Hang on to your party hats: We’ve entered the annual whirlwind of gym discounts, weight loss plans, and marketing come-ons for a “New year, new you!” If you’re like me, you might find all these resolution solutions as overwhelming as they are inspiring. Even so, according to a recent study, about half of us make New Year’s resolutions, most focusing on self-improvement, from losing weight to being more organized. The downside: Only 8 percent of us will achieve the resolutions we make. But before you resolve not to make a resolution this year, pause, take a deep three-part breath, and consider this annual tradition from a yogic perspective.

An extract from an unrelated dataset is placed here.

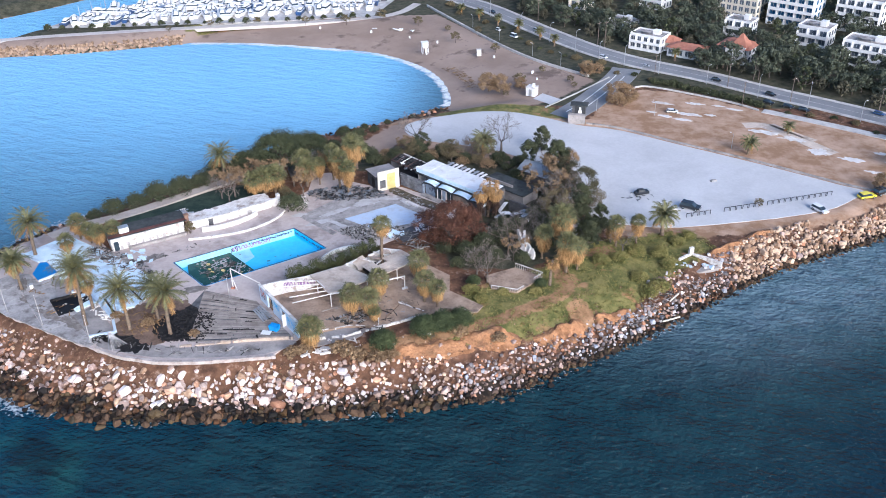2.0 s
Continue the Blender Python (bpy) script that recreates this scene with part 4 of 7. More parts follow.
spread(bare_tree(6.0, "winter tree with sparse tan-brown leaves", M_LEAF_TAN, 12), on_ground([(-58.5, 160.5, 1.0, 30), (-14.0, 136.5, 0.9, 70), (-6.5, 161.0, 1.3, 150), (-76.2, 162.0, 1.05, 0), (-73.0, 159.6, 1.15, 80), (-69.5, 162.0, 1.2, 160), (-65.5, 163.0, 1.15, 220), (-61.5, 165.0, 1.15, 290), (-71.5, 164.0, 1.0, 20), (-57.3, 168.6, 1.0, 130), (-3.5, 162.0, 1.1, 200), (-5.0, 171.0, 1.5, 10), (-8.0, 167.5, 1.2, 140), (-40.0, 186.0, 0.8, 60), (-24.0, 185.5, 0.8, 20)]))
spread(leafy_tree("russet_tree", 8.2, 9.0, 1.2, M_LEAF_RED, "broad tree with dark russet-red leaves", clumps=52, per=80, size=0.2, low=0.15), on_ground([(-26.0, 142.2, 1.10, 0), (-29.8, 143.0, 0.74, 110), (-22.6, 143.6, 0.74, 220)]))
spread(leafy_tree("dark_tree", 8.6, 5.2, 1.5, M_LEAF_DARK, "dense dark evergreen tree", clumps=56, per=90, size=0.22, low=0.10), on_ground([(-10.8, 177.0, 0.95, 0), (-4.8, 173.6, 1.22, 70), (-0.8, 150.8, 0.95, 200), (-3.5, 174.0, 0.9, 20), (-0.5, 157.5, 0.9, 140), (0.2, 141.5, 0.75, 60), (-7.6, 189.0, 0.8, 300), (3.0, 152.0, 0.7, 30)]))
spread(leafy_tree("eucalyptus_tree", 10.5, 6.6, 3.0, M_LEAF_EUCALYPT, "tall eucalyptus with loose olive crown", clumps=40, per=65, size=0.22, low=0.25), on_ground([(0.6, 160.6, 0.92, 0), (-3.6, 168.0, 0.9, 120), (-2.0, 165.5, 0.9, 210)]))
spread(shrub(4.5, 3.6, M_LEAF_DARK, "dense dark green shrub", 20, 100, 0.16), on_ground(
    [(-85.6, 161.8, 1.3, 0), (-89.4, 158.2, 1.05, 40), (-92.9, 155.2, 0.8, 80), (-96.4, 152.0, 0.85, 120), (-99.6, 149.6, 0.55, 10), (-82.0, 165.4, 0.9, 60), (-79.6, 169.9, 1.2, 150), (-75.0, 174.5, 1.1, 200)]))
spread(shrub(4.5, 3.6, M_LEAF_DARK, "dense dark green shrub", 18, 100, 0.16), on_ground(
    [
     (-71.0, 179.0, 1.0, 250), (-66.0, 184.0, 1.0, 300), (-61.5, 189.5, 1.0, 20), (-56.0, 195.5, 0.9, 90), (-51.5, 200.0, 0.55, 30), (-46.5, 204.5, 0.4, 170), (-40.5, 209.5, 0.35, 210),
     (-59.2, 153.6, 1.3, 300), (-36.8, 185.0, 1.25, 20), (-31.0, 186.0, 0.9, 70), (-41.5, 180.0, 1.0, 160), (-25.5, 182.0, 0.8, 210), (-17.5, 181.5, 1.0, 250), (-34.0, 179.5, 0.9, 0), (-13.0, 180.0, 0.9, 50), (-45.5, 177.0, 1.0, 300), (-5.0, 163.5, 1.2, 90),
     (-13.0, 172.5, 1.0, 10), (-16.5, 148.0, 0.9, 130), (-21.0, 135.5, 0.8, 50), (-57.5, 177.5, 1.0, 90), (-47.6, 182.5, 1.0, 140), (-57.0, 187.0, 0.9, 200), (-53.4, 190.6, 0.9, 40), (-53.6, 186.4, 0.8, 100), (-52.2, 194.6, 0.85, 250), (-48.8, 198.4, 0.6, 10), (-50.2, 187.6, 0.7, 330)]))
spread(shrub(3.8, 3.0, M_LEAF_BUSH, "rounded clipped dark green bush", 40, 190, 0.11), on_ground([(-34.6, 109.6, 1.1, 0), (-28.4, 113.0, 1.1, 90), (-25.4, 114.2, 1.1, 200), (-22.6, 115.6, 1.0, 40), (-9.2, 128.2, 0.5, 10), (-21.0, 128.0, 0.6, 70)]))
spread(shrub(3.2, 1.7, M_LEAF_TAN, "dry brownish winter scrub", 12, 60), on_ground(
    [(-41.2, 107.8, 1.35, 0), (-38.6, 107.2, 0.9, 10), (-35.5, 107.2, 0.8, 50), (-48.5, 106.5, 0.8, 100), (-24.5, 117.0, 0.9, 150), (-46.8, 107.4, 0.7, 30), (-33.4, 108.0, 0.8, 210), (-22.8, 113.6, 0.8, 260), (-16.4, 113.6, 0.7, 300), (-66.0, 110.5, 0.5, 10), (-74.5, 112.8, 0.6, 60), (-80.5, 114.5, 0.6, 90)]))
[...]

Some New Year’s resolutions (“Lose five pounds by the end of January”) are better thought of as goals or objectives. A goal is a fine thing—easily measured and broken down into smaller, doable steps—but not everyone resonates with this businesslike approach. Furthermore, the word “resolution” implies solving a problem, and the suggestion is that we’ve done something wrong. Rather than looking backward with a critical mindset, we can swap “resolution” for “intention,” placing the focus on a positive outcome.

Now, let’s put a yoga spin on it. The Sanskrit word sankalpa is usually translated as intention or resolve. Kalpa is from kri (to do) or klrip (to bring about). My teacher uses a beautiful phrase for san (also spelled sam, meaning “together”) that captures the essence behind the translation: “Becoming one with.” While a resolution, intention, or sankalpa may each begin as a simple affirmative statement, the difference is that over time, we internalize a sankalpa so deeply that it becomes an integral part of the self.

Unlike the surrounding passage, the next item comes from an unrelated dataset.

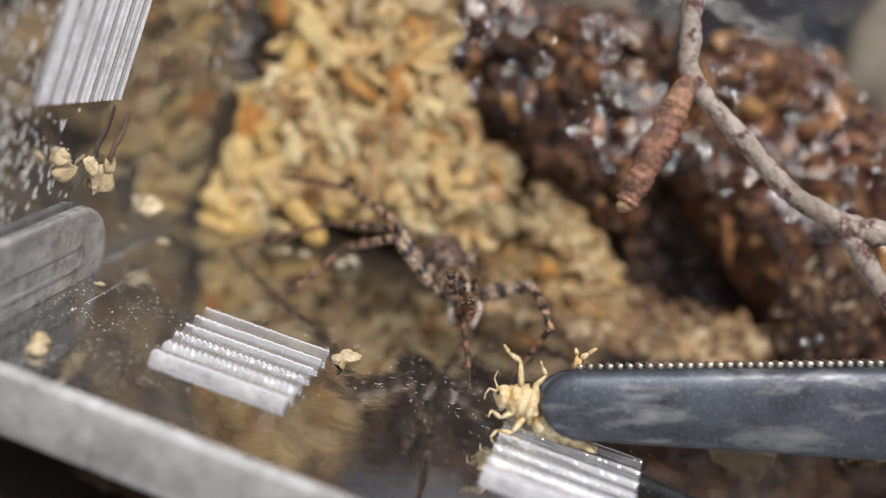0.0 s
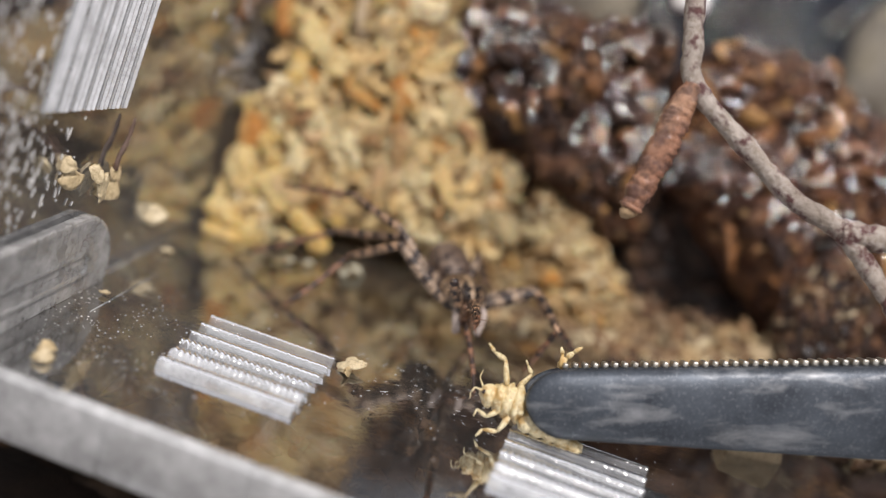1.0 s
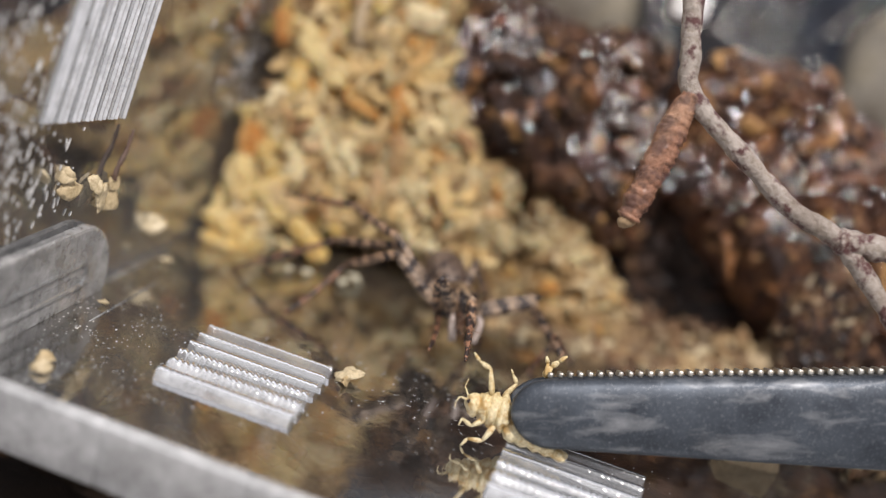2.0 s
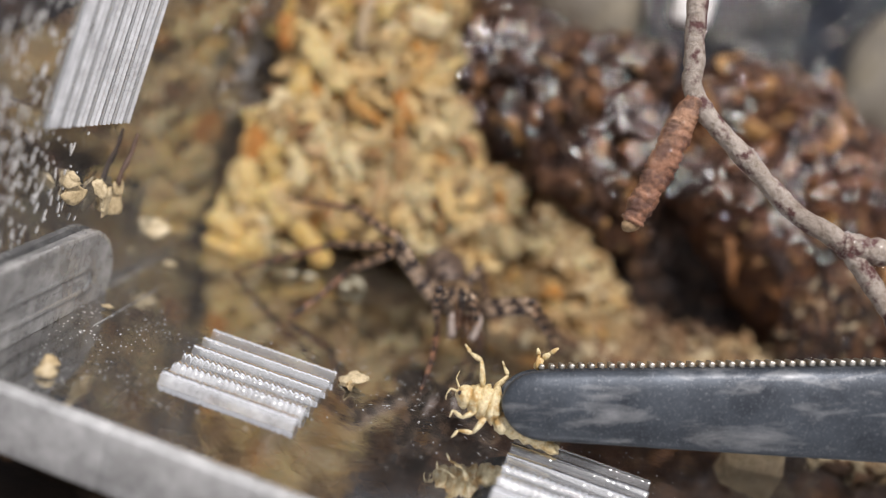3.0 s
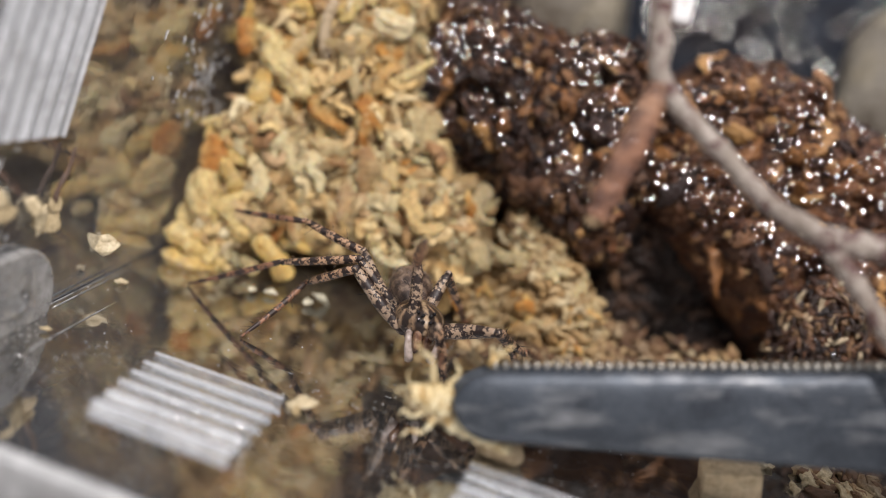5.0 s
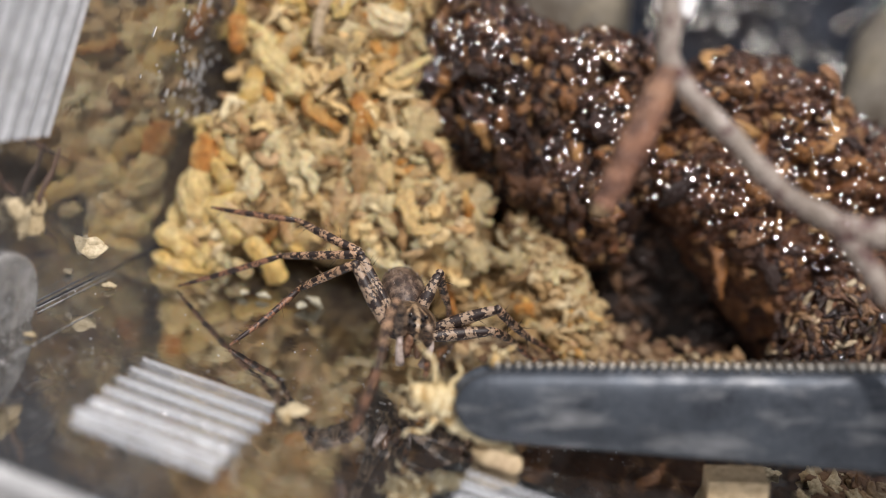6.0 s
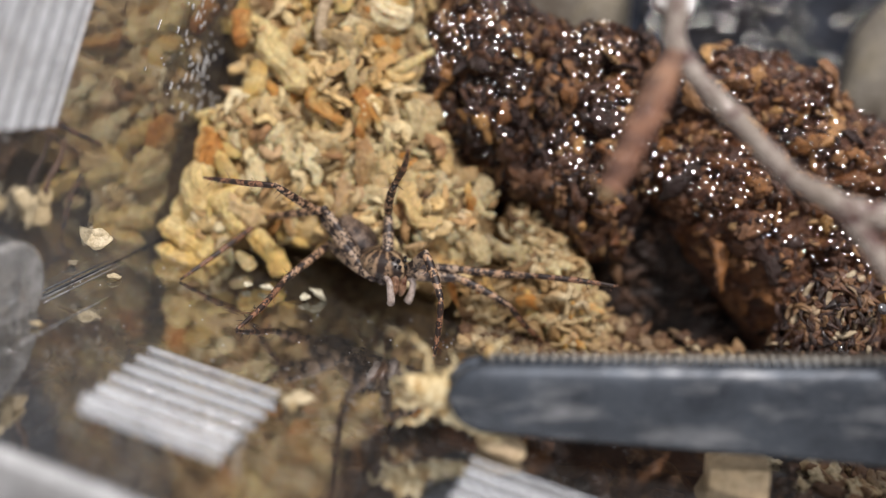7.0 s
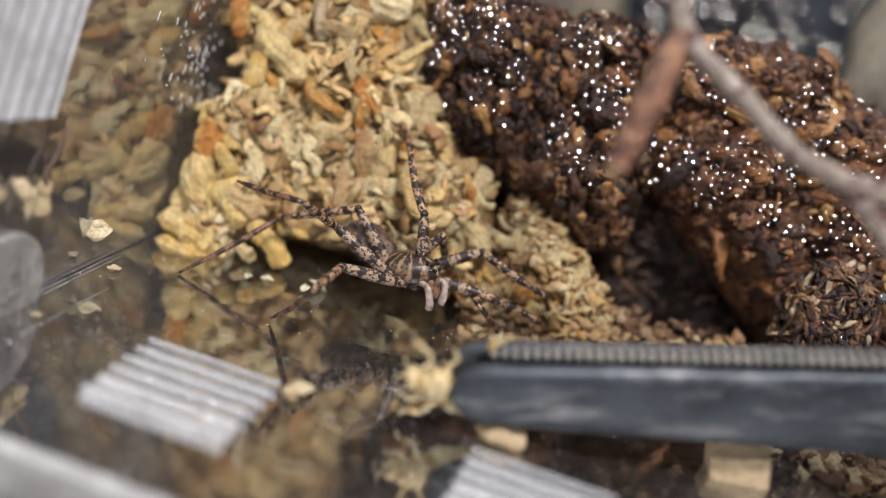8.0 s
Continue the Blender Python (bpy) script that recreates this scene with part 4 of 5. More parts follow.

“The small seed of sankalpa, once planted, can grow and produce many fruits,” said Swami Satyananda Saraswati. He taught that in order for a sankalpa to be effective, it must be short, clear, and repeated often—with feeling—during receptive states of awareness. Though we may formulate a sankalpa with the conscious, thinking mind, it is through the unconscious that a sankalpa will take root and blossom. For this reason, Swami Satyananda incorporated sankalpa with Yoga Nidra. Other teachers suggest focusing on a sankalpa during meditative practices such as ekagrata (one-pointedness).

More suggestions: Work on only one sankalpa at a time. Avoid the superficial (“buy a new car”) or vague (“be a better person”). Don’t focus on a bad habit or addiction without looking to see what’s underlying it. After all, New Year’s Day isn’t a deadline; it’s a beginning. Spend some time practicing svadhyaya, studying your motivations, emotions, and resistance as you choose a sankalpa.

Can you begin practicing your sankalpa with a clean slate, or are you still holding onto a charge of some sort? Gradually, as you release the chatter that arises from the ego or small self, you create room for universal Self to work. Or, as some of us may remember from our Sunday school lessons, “not my will but Thy will be done” (Mark 14:36).

Finally, continue to practice your sankalpa. Most New Year’s resolutions falter as the months pass, but a sankalpa has a spiritual dimension; it’s a vow or commitment to your evolution. With dedication and practice, a sankalpa has the power to transform.

What intentions will you set and practice in the upcoming year?